LEARNING FROM THE ONE

Gratitude is the response to being gifted. A great deal of what we really value in life is gift, coming to us from beyond ourselves, whether it is a beautiful sunset or wonderful music or, indeed, the relationships that are significant for us, the people that really matter to us. Yes, keeping a significant relationship alive once it has begun can be hard work, but the origin of the relationship is often more in the nature of gift. Because so much in life is gift, there is great scope for gratitude. A lack of gratitude in our lives can indicate our failure to appreciate just how much of what we really value has been received rather than worked for.

As people of faith, we recognize that all the gifts of life have their ultimate origin in God, the great giver. St. James in his letter puts it well when he says: ‘Every good gift is from above, coming down from the Father of lights’. As believers, when we recognize that we have been graced by someone, our gratitude to that person becomes gratitude to God, whom we recognize as the ultimate source of every gift. That is what distinguished the Samaritan leper from the other nine in the gospel reading. All had been greatly gifted by Jesus. The illness that kept them isolated from all except other lepers had been taken away. Only one of them recognized that the ultimate source of that wonderful blessing was God. The gospel reading tells us that, finding himself cured, the Samaritan turned back praising God at the top of his voice. He threw himself at the feet of Jesus, thanking him, because he recognized that God had worked through Jesus to cure him. The real object of the leper’s thanks and praise was not so much Jesus, but God present in Jesus. This is why when he returned to Jesus. Jesus did not say, ‘No one has come back to thank me except this foreigner’, but, rather, ‘No one has come back to praise God except this foreigner’. What distinguished this leper from the other nine was that he recognized his healing as a gift from God. This is the vision of faith, which is why Jesus said to him, ‘Your faith has saved you’.

We are called to grow into that same vision of faith.
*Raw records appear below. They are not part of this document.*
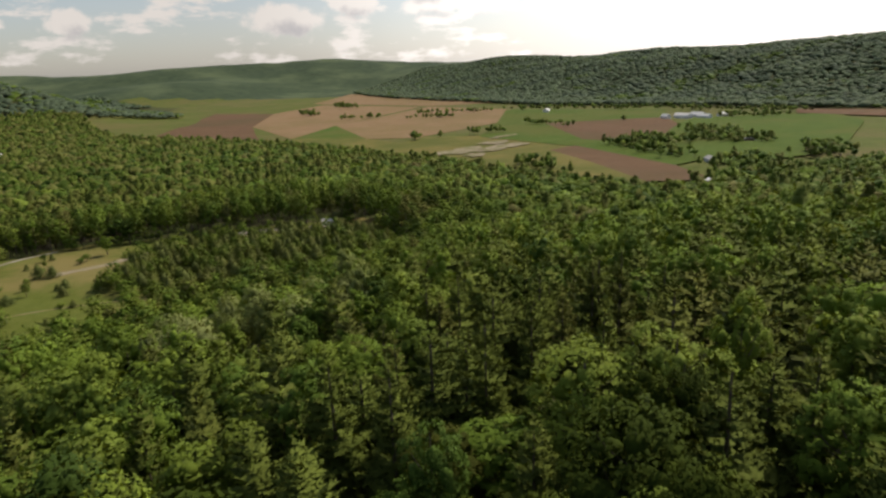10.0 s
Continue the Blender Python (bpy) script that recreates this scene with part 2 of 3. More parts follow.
OLIVE_FIELD = surface("weedy_field", (0.138, 0.122, 0.030), (0.164, 0.138, 0.042), 0.05, c=(0.094, 0.104, 0.022), big=0.012, bump=0.2)
WHITE = plain("white_paint", (0.8, 0.8, 0.78), 0.5)
GREY_ROOF = plain("grey_roofing", (0.40, 0.385, 0.36), 0.9)
PALE_ROOF = plain("pale_metal_roof", (0.74, 0.72, 0.67), 0.9)
BROWN = plain("weathered_boards", (0.26, 0.19, 0.14), 0.8)
DARK_GLASS = plain("dark_glass", (0.03, 0.035, 0.04), 0.12)


def water_material():
    m = bpy.data.materials.new("pond_water")
    m.use_nodes = True
    n = Nodes(m.node_tree)
    at = n.add("ShaderNodeTexCoord", out="Object")
    colour = n.mix(n.smooth(n.noise(at, 0.12, 4.0), 0.35, 0.7), (0.008, 0.015, 0.009), (0.016, 0.024, 0.012))
    relief = n.add("ShaderNodeBump", Height=n.noise(at, 2.2, 3.0), Strength=0.03, Distance=0.3)
    shader = n.add("ShaderNodeBsdfPrincipled", Base_Color=colour, Roughness=0.16, IOR=1.33, Specular_IOR_Level=0.06, Normal=relief)
    n.add("ShaderNodeOutputMaterial", Surface=shader)
    return m


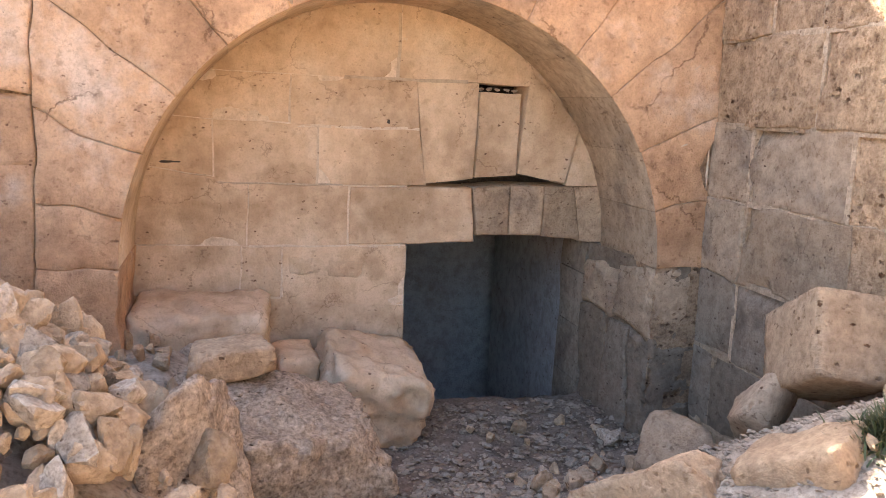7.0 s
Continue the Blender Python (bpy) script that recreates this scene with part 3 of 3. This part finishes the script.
# a pale worn panel in one block, a peg hole, and a broken bed joint
shape, size = quad((5.945, 0.90), (6.44, 0.865), (6.46, 0.975), (5.95, 1.02))
face_stone("worn_panel", wall_niche, on_t, shape, size, M_T, depth=0.03, proud=0.007, cell=0.02, rough=0.010, gap=0.0, round_edge=0.012, wobble=0.02, chip=0.02, seed=497)
# near-black chips on the face paint the shade inside hole and joint
for k, (y, z, w, h) in enumerate(((6.593, 1.921, 0.028, 0.028), (5.22, 1.623, 0.13, 0.018))):
    pts, fs = rock_points((0.012, w, h), 380 + k, 3, 9, 0.2)
    mesh_object("dark_hole", [(p.x + WALL_T + 0.004, p.y + y, p.z + z) for p in pts], fs, M_VOID, wall_niche)
# same painted shade behind the slit over the lintel
box("wall_backing", -3.84, WALL_T - 0.34, 6.735, 8.3, 1.18, 1.60, M_VOID, wall_niche)
for k in range(6):
    pts, fs = rock_points((0.032, 0.05, 0.028), 340 + k, 2, 7, 0.1)
    mesh_object("packing_pebble", [(p.x + WALL_T - 0.01, p.y + 7.15 + k * 0.06, p.z + 2.163) for p in pts], fs, M_PALE, wall_niche)

# ---- chamber behind the doorway ----
chamber = tagged(new("wall_chamber"), "bare dim stone chamber behind the doorway", "wall", kind="structure")
box("chamber_side", -5.65, -3.80, 8.07, 8.4, -1.6, 1.75, M_DARK, chamber)
box("chamber_side", -6.0, -5.65, 9.0, 9.3, -1.6, 2.2, M_DARK, chamber)
box("chamber_end", -5.75, -5.65, 8.3, 9.2, -1.6, 2.2, M_DARK, chamber)
box("chamber_end", -6.3, -6.0, 4.6, 9.3, -1.6, 2.2, M_DARK, chamber)
box("chamber_side", -6.0, -3.80, 4.6, 4.9, -1.6, 2.2, M_DARK, chamber)
tagged(box("ceiling", -6.3, -3.78, 4.6, 9.3, 1.75, 2.0, M_DARK), "dark stone chamber roof", "ceiling", kind="structure")
tagged(box("floor", -6.3, -3.6, 4.6, 9.3, -1.5, -1.0, M_DARK), "dusty chamber floor of earth", "floor", kind="structure")


# ---- terrace of ruined masonry on top of the west wall ----
def terrace_height(x, y):
    d = -x
    z = 3.16
    z += 0.10 * smooth_step((d - 2.8) / 0.3) + 0.46 * smooth_step((d - 3.22 - 0.10 * fbm(0, y, 3.0, 1.1, 3)) / 0.14)
    z += 0.36 * smooth_step((d - 4.15 - 0.10 * fbm(0, y, 5.0, 1.1, 3)) / 0.12)
    z += 0.36 * smooth_step((d - 4.95 - 0.10 * fbm(0, y, 7.0, 1.1, 3)) / 0.12) + 2.4 * smooth_step((d - 5.4) / 3.0) + 0.5 * max(0.0, d - 8.0)
    if y < 5.2:
        z += 0.12 * smooth_step((5.2 - y) / 1.2) * smooth_step((d - 3.2) / 0.4)
    if y < 3.95:
        z -= 0.22 * smooth_step((3.98 - y) / 0.08) * (1 - smooth_step((d - 2.9) / 0.3))
    n = noise.voronoi(Vector((x * 3.2, y * 2.6, z * 2)))[0]
    return z + 0.06 * fbm(x, y, 1.7, 2.3, 5) + 0.05 * min(0.6, (n[1] - n[0]) * 1.6) + 0.02 * fbm(x, y, 9, 9.0, 3)


tx, ty = [-2.56 - 0.035 * i for i in range(80)] + [-5.4 - 0.3 * i for i in range(25)], [-6 + 0.4 * i for i in range(17)] + [0.8 + 0.04 * i for i in range(192)]
tv = [(x + (0.05 * fbm(y, terrace_height(x, y), 2.0, 2.6, 4) if -5.3 < x < -3.0 else 0.0), y, terrace_height(x, y)) for y in ty for x in tx]
tf = [(j * len(tx) + i + 1, j * len(tx) + i, (j + 1) * len(tx) + i, (j + 1) * len(tx) + i + 1) for j in range(len(ty) - 1) for i in range(len(tx) - 1)]
tagged(mesh_object("terrace", tv, tf, M_ROUGH), "rough grey-brown terrace of collapsed masonry in steps", "terrace", kind="structure")

# cap blocks over the crown, and the corbel in the corner
def dressed_block(name, at, size, turn, seed, material, label, rough=0.014, cell=0.035, edge=0.025, group=""):
    """A six-sided dressed block with worn edges; at is its middle, size its full lengths."""
    rnd = random.Random(seed)
    n = [max(3, int(s / cell)) for s in size]
    bm = bmesh.new()
    grid = {}
    faces = []

    def vert(i, j, k):
        key = (i, j, k)
        if key not in grid:
            c = Vector((i / n[0] - 0.5, j / n[1] - 0.5, k / n[2] - 0.5))
            p = Vector([c[a] * size[a] for a in range(3)])
            q = Vector([max(-size[a] / 2 + edge, min(size[a] / 2 - edge, p[a])) for a in range(3)])
            o = p - q
            if o.length > 0:
                p = q + o.normalized() * edge
            w = Vector((p.x, p.y, p.z * 1.9)) + Vector((seed * 3.1, 0, 0))
            nrm = o.normalized() if o.length > 0 else p.normalized()
            big = noise.fractal(w * 3.2, 0.8, 2.1, 3)
            f = 0.75 * noise.fractal(w * 11, 0.45, 2.2, 6) + 0.5 * abs(noise.noise(w * 6)) - 1.2 * max(0.0, noise.noise(w * 9 + Vector((5, 5, 5))) - 0.3)
            p = p + nrm * (rough * (0.9 * big + 1.1 * f) - max(0.0, big - 0.3) * edge * 1.5)
            grid[key] = bm.verts.new(p)
        return grid[key]

    for ax in range(3):
        b, c = (ax + 1) % 3, (ax + 2) % 3
        for side in (0, n[ax]):
            for i in range(n[b]):
                for j in range(n[c]):
                    ring = []
                    for di, dj in ((0, 0), (1, 0), (1, 1), (0, 1)):
                        idx = [0, 0, 0]
                        idx[ax], idx[b], idx[c] = side, i + di, j + dj
                        ring.append(vert(*idx))
                    bm.faces.new(ring if side else ring[::-1])
    me = bpy.data.meshes.new(name)
    bm.to_mesh(me)
    bm.free()
    me.materials.append(material)
    me.polygons.foreach_set("use_smooth", [True] * len(me.polygons))
    ob = new(name, me)
    ob.matrix_world = pose(*at, *turn)
    return tagged(ob, label, "stone block", group)


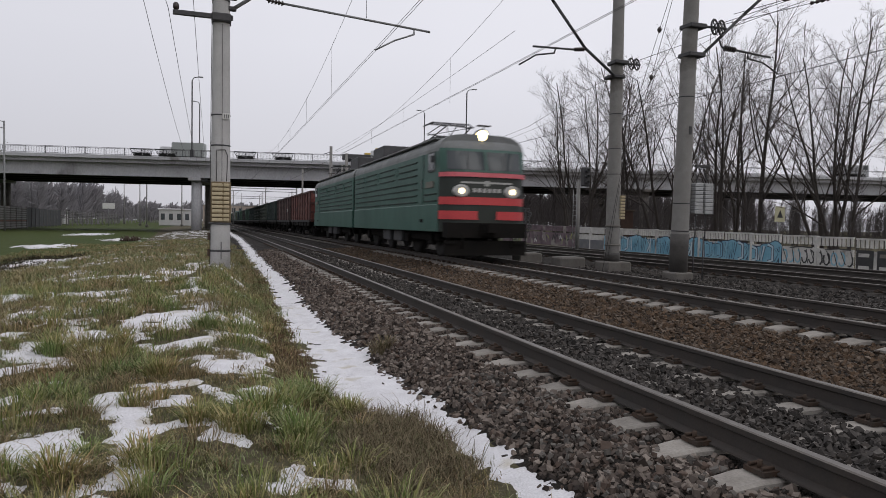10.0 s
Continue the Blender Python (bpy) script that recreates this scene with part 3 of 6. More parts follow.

It is good to take time to name the ways we have been graced, to recognize God as the source of all these gifts, and to lift up our hearts in praise and thanksgiving to God. Saint Theresa of Avila wrote, ‘the memory of a favour received can bring us more readily to God than many sermons on hell’. It can sometimes take a brush with darkness and suffering to make us appreciate just how blessed we are, just how much we have been given. Elie Wiesel was a survivor of Hitler’s Holocaust. He survived the camps but saw his whole family die by the hands of the Nazis. He experienced as a mere child what he called, ‘the kingdom of night’. In his Nobel Prize acceptance speech in Oslo in 1986 he said, ‘no one is as capable of gratitude as one who has emerged from the kingdom of night’. The darker experiences of life can often sharpen our gratitude to God for what we have been given. Even when we are in the midst of the kingdom of night, the Lord continues to pour out his blessings upon us. In the words of today’s second reading, ‘he is always faithful’.

We appreciate grateful people very much. Do we ourselves not forget to thank? For many, it is the Lord who is forgotten. Look at everything we owe God: our life, our bodies with our eyes to see the marvels of creation and our ears to hear creation’s songs. There is all the beauty around us and all the good people to appreciate and love. Above all, God himself has come near to us in Jesus. He brought us repeated forgiveness and the capacity to forgive and to love. Let us thank God and praise him at the top of our voices.